Yeah, I know what you mean, and I did grapple with that, because there are so many renditions of that, some of which are meant to be mnemonic devices, things that just sort of imply some kinds of choices, and some of the graphic symbols that exist are very specific, and need a kind of legend to describe them. Some of them are in common usage—some graphic symbols signify things that are accepted and commonly used things that emerge from contemporary classical scores, and I have one book that’s different graphic symbols to describe different kinds of effects and extended techniques that musicians would use, that have been written into scores. It’s a subject in and of itself. There’s also a world of aleatoric composition that I didn’t really address that’s very much involved with that type of scoring, and I think just by saying graphic scores, if you were writing a graphic score, you might create a symbol that suggests some type of action. There isn’t a rule about it, really. If you did a red triangle and a squiggle, you could say “I don’t know, do whatever you want with it,” or you could say “This red triangle means this specific thing, and this squiggle means this specific thing.” And so the symbol just describes—it’s a sort of shorthand to describe your explanation. And there isn’t any strict rule about how anybody should do that. So that’s a separate book, if somebody wants to write it. And I know a couple of people—one person who’s very qualified to write that book is Anthony Coleman, because he teaches that type of composition and is very good at it. And rather than do a lame, less informed version of it than people I know are more qualified to do it, I just left it alone. It’s mentioned in my text as a way people convey information, not as a methodology. The methodology of the music I’m interested in is operational, in that it informs the way people carry on after they deal with any kind of score at all. Maybe they don’t have any. So that’s a different area of music.

The discussion of European free improvisation was surprising to me, because it almost seems to fly in the face of everything else you talk about in the book, as far as methodology.

Why do you say that?

Because it seems to be built on rejectionism—we will not do this, we will not do that…

But based on what I just said, isn’t that a methodology?

Oh yeah, definitely. But it’s like a mirror-image methodology, in a way.

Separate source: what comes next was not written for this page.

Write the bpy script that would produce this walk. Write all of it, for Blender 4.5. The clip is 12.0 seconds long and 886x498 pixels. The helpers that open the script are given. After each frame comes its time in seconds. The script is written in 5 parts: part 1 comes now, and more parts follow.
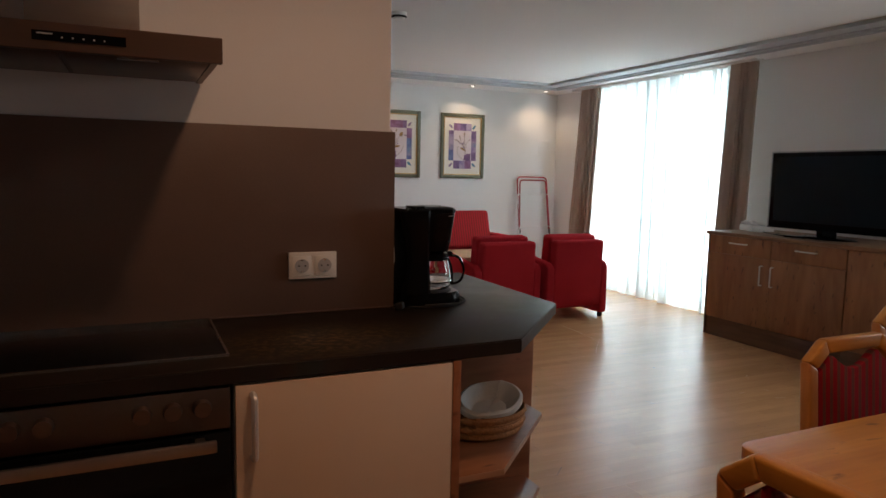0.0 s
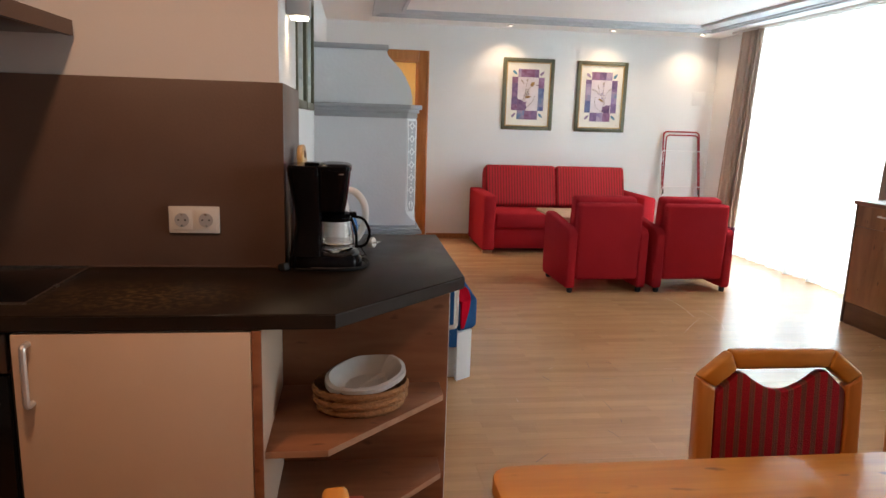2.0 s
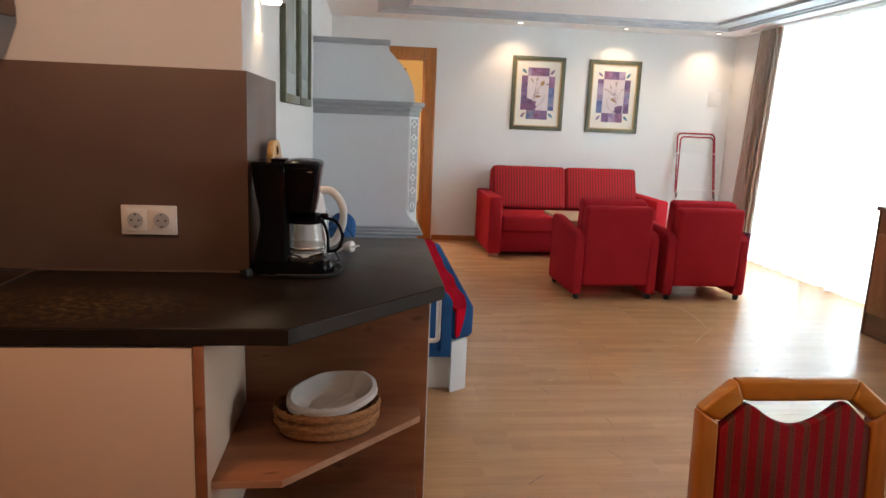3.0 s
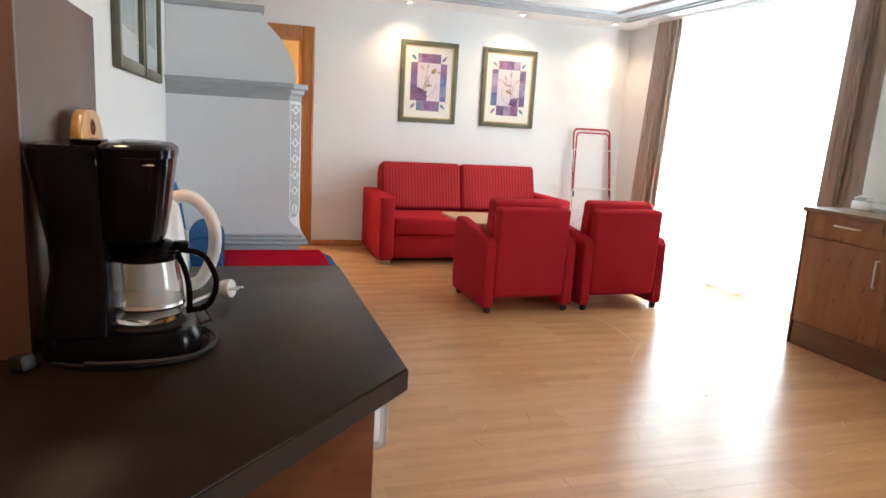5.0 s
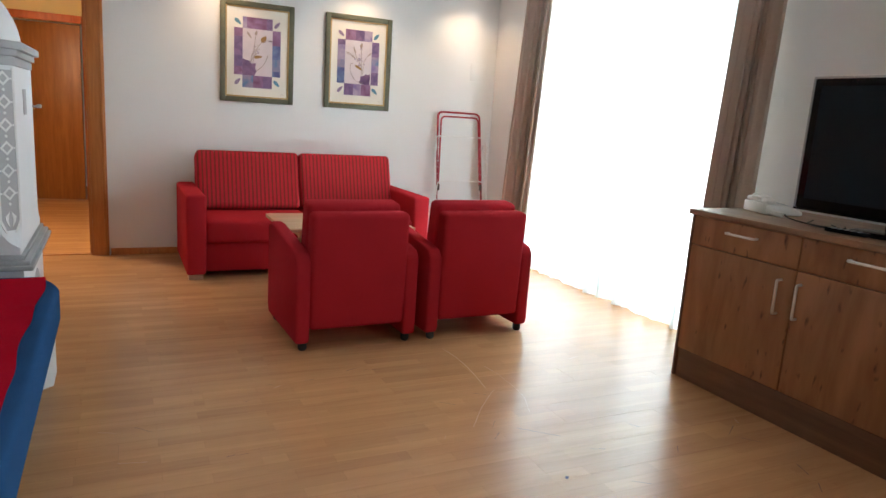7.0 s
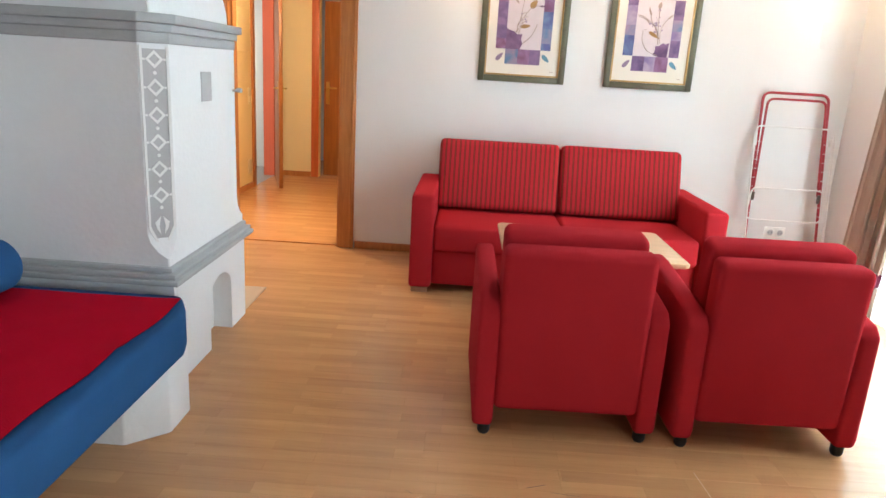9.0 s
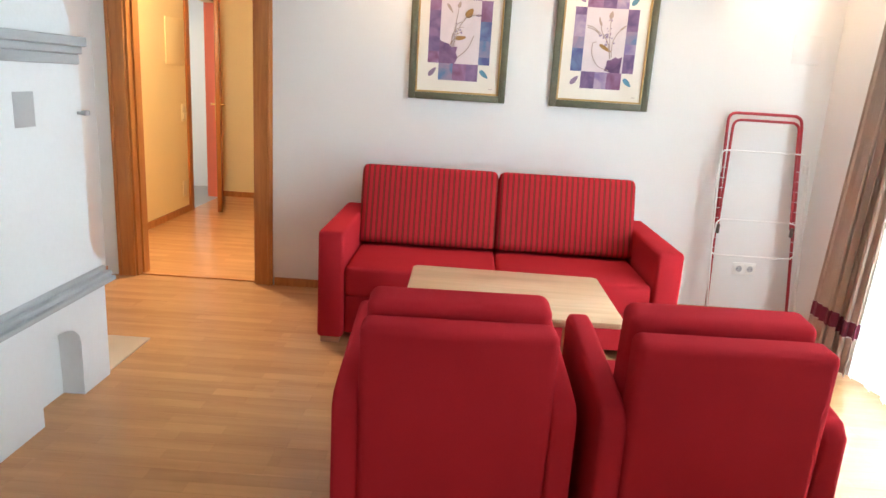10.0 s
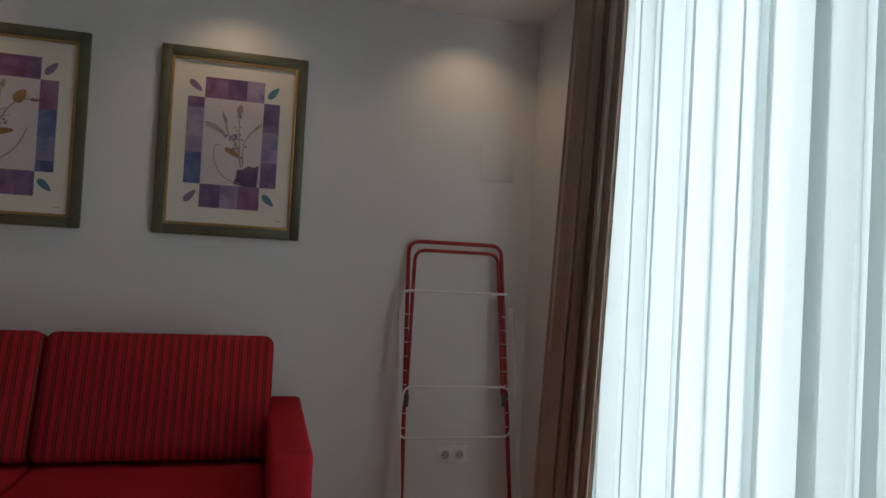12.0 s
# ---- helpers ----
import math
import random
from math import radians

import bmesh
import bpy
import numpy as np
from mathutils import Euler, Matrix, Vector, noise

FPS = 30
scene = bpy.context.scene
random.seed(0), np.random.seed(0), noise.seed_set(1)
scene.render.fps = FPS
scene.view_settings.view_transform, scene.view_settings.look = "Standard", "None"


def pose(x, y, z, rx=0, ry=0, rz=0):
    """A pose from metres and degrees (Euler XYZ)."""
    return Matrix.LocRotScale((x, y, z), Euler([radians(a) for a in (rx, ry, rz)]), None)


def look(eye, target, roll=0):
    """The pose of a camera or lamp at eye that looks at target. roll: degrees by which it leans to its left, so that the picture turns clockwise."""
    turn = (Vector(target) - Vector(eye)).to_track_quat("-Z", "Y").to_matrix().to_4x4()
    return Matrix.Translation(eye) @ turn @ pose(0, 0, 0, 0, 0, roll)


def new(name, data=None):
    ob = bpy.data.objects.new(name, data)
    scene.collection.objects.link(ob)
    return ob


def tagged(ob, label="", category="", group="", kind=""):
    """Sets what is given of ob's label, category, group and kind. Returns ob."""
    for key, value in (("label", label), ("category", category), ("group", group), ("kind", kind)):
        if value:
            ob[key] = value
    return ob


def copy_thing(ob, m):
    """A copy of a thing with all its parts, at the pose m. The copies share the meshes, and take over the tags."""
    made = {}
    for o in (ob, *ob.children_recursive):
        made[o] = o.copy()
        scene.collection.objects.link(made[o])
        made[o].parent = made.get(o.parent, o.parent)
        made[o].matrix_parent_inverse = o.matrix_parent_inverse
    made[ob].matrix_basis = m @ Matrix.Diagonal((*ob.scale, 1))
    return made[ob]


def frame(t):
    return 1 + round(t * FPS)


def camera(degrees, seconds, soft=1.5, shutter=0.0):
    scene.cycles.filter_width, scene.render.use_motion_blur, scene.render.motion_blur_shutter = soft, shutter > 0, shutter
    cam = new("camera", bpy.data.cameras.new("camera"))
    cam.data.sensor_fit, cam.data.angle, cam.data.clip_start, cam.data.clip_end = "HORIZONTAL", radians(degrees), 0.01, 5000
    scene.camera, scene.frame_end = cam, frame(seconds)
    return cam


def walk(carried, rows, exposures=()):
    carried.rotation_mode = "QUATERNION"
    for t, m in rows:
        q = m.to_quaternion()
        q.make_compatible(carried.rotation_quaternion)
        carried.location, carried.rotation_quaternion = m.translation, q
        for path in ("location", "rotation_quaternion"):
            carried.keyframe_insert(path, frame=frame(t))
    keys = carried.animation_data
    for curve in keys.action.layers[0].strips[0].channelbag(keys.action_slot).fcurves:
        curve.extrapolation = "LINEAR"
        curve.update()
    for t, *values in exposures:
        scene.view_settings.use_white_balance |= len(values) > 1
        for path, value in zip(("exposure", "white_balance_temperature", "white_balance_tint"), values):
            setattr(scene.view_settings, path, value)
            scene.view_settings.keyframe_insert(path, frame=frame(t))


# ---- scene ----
cam = camera(66.7, 12.0)
PATH = [
    (0, (0.464, 0.247, 1.327), (1.3, 2.051, 1.106), 1.1),
    (0.5, (0.692, 0.203, 1.317), (1.259, 2.106, 1.08), 1.4),
    (1, (0.988, 0.22, 1.337), (1.432, 2.148, 1.041), 1.5),
    (1.5, (1.233, 0.193, 1.343), (1.621, 2.121, 0.981), 1.7),
    (2, (1.406, 0.17, 1.361), (1.67, 2.117, 0.985), 1.8),
    (2.5, (1.535, 0.229, 1.36), (1.753, 2.181, 0.981), 2.3),
    (4.3, (1.448, 0.819, 1.286), (1.856, 2.745, 0.934), 2.7),
    (4.5, (1.438, 0.916, 1.292), (1.925, 2.822, 0.929), 3.1),
    (5, (1.478, 1.147, 1.275), (2.076, 3.020, 0.911), 3.3),
    (5.5, (1.615, 1.403, 1.267), (2.401, 3.206, 0.903), 3.5),
    (6, (1.786, 1.617, 1.245), (2.649, 3.388, 0.897), 4.0),
    (6.5, (2.055, 1.809, 1.28), (2.917, 3.576, 0.914), 3.6),
    (7, (2.31, 1.996, 1.269), (3.175, 3.757, 0.883), 3.8),
    (7.5, (2.5, 2.190, 1.292), (3.085, 4.045, 0.833), 3.7),
    (7.7, (2.553, 2.287, 1.297), (3.004, 4.174, 0.808), 3.6),
    (9.3, (3.170, 3.203, 1.340), (3.093, 5.134, 0.826), 3.6),
    (9.5, (3.257, 3.302, 1.349), (3.176, 5.233, 0.833), 3.7),
    (10, (3.445, 3.631, 1.382), (3.406, 5.572, 0.903), 3.5),
    (10.5, (3.678, 3.949, 1.368), (3.679, 5.922, 1.041), 3.8),
    (11, (3.887, 4.276, 1.364), (4.005, 6.261, 1.136), 3.8),
    (11.5, (4.140, 4.567, 1.324), (4.474, 6.535, 1.209), 3.8),
    (12, (4.430, 4.870, 1.200), (4.935, 6.805, 1.252), 3.0),
]
EXPOSURES = [(0.0, -1.2), (0.25, -0.62), (0.5, -0.08), (1.0, 0.05), (1.5, -0.2), (2.0, -0.28), (2.5, -0.28), (4.5, -0.18), (5.0, 0.18), (5.5, 0.28), (6.0, 0.35), (6.5, -0.08),
             (7.0, -0.45), (7.5, -0.52), (9.5, 0.26), (10.0, 0.09), (10.5, -0.28), (11.0, -0.95), (11.5, -1.95), (12.0, -2.65)]
walk(cam, [(t, look(eye, target, roll)) for t, eye, target, roll in PATH], EXPOSURES)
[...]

Yeah, but I think with every example, we’re talking about people trying their damnedest, with their highest level of creativity, to not duplicate things that they know already exist. And so if they can do something that’s wholly counter to what already exists, that may be an even higher level of invention. At the least, it’s going to draw from different information, and end up with a different result. And again, if you approach this kind of music as a linear tradition, you say “Oh, they’re not playing the blues,” or “They’re not soulful,” or this or that. “They don’t fit the tradition.” Well, you’re right. You wouldn’t even discuss those people. But I don’t look at it like that. I think that European free improvisation has attempted to have an operational methodology inform its practice, and to me that’s exactly the same as Ornette Coleman. But their operational methodology is different. It has different materials, the construction of it is different, so the results are different. But I don’t think the intention, from a creative standpoint, is different. If I did, it wouldn’t be in the book. I think there are people who might align themselves in terms of their case with liking one of those things, but my interest is in the future-forward version of this, not this past/static version. I don’t care what people like, they can like whatever they want to like. But I’m trying to explain this in the broadest, most explicit sense I can without being narrow-minded.

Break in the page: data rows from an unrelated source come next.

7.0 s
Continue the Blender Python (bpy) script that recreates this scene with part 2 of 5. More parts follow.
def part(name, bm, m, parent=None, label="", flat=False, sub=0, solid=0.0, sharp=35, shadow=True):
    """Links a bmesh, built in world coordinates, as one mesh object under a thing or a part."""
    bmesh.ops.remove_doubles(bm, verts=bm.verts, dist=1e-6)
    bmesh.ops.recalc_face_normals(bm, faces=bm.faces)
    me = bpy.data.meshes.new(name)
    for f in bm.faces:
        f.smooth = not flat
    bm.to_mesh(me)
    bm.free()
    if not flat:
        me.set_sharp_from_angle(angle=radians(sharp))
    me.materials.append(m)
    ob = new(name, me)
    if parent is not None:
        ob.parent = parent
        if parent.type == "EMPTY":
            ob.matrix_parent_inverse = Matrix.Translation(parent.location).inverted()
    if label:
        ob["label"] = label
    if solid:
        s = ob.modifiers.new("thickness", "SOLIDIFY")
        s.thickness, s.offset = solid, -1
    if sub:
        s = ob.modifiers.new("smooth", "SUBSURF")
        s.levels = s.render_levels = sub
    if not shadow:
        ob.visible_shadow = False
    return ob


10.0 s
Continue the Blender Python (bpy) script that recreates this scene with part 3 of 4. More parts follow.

It just struck me as like, you deal with all this stuff and then you say, “Oh, by the way, here’s this other thing that flies in the face of everything else I’ve talked about.” Similar goals, but a completely oppositional methodology.

I don’t think I say that in the book. I think what I say, pretty clearly, that some of the things I just mentioned about linear tradition and the aesthetics that govern some pretty powerful periods within free music naturally create either out of respect or opposition it creates another need. I also mention that maybe at one point people felt challenged by that, because it didn’t seem to pay the proper respect to parts of that history, but since then, there’s been a great cross-pollination between people. You have Evan Parker playing with William Parker, you have Peter Brötzmann playing with Eric Revis. I think that this is the idea that this is a methodology, and people are going to go into a space where the signals that make up that methodology are going to be put into action, and pull all that together so that especially young people and new listeners can see the unity of those differences, not the division.

I think that as free music, there’s gonna be things that don’t sound the same as other things we might like. And it takes tremendous creativity to be able to invent something that’s new. And yeah, it might not fit the orthodoxy that we’re told we’re always supposed to follow, but the reward is stepping away from the idea that we should follow an orthodoxy. And I think it’s important to say that, because this is becoming all so doctrinaire as its being controlled by people as certain parts of it are dwindling away. Meanwhile, out in the world, there’s people doing all kinds of interesting things, trying to figure out where the hell they fit in. “My music doesn’t swing,” or “My music isn’t about religion,” or “My music isn’t about chance operations, so where do I fit?” You go, well, maybe you fit here. Tell us how you fit. Tell me how you describe it. And again, I deal with young people who really want to do this and really want to have their own voice in this, and don’t feel like someone else’s voice or someone else’s methodology will work. So they have to break a few eggs. And I guess what I’m saying in the book is, if you don’t break any eggs, you’re not really involved in free music. If you’re not gonna piss somebody off by doing what you wanna do, you’re not gonna get anywhere in this. And I think that’s true of everybody mentioned in the book, or everybody associated with what’s mentioned in the book.

That’s my view of it. I have a pretty wide view of this. I think it’s one of the reasons that, as a musician, people can’t pin me down. They don’t know why I do this. “Why are you playing that way? I thought you were like that.” I’ve never been like that. I don’t think my generation is really like that. I think we got sorta sucked into the tired old idea of what tradition was and then we had to battle it out about which version of that tradition—it’s like which sect of which orthodox religion are we gonna fight against. I think it’s ridiculous. That’s not how I approach music at all. I don’t care at all about that. I’m interested in doing this till the day I die, and inventing the whole time, if I can. That’s why this book had to be written. That’s why the conversation has to change—so we’re talking about making things, not following things. Not doing it “right,” doing it with intention. If there’s a tradition, it’s a tradition of innovation. And we have to lay down a more specific explanation of how that’s actually worked, rather than saying, “Well, the tradition is innovation, so if you’re not innovating, you’re nothing.” Well, maybe you interpret something with some innovation? Maybe you just interpret things really well. What’s wrong with that? I don’t see anything wrong with that. I think it has to stop being a question of how much we’ve sinned against the commandments implied by these traditions, and it should be more about people experiencing new things so they can move forward.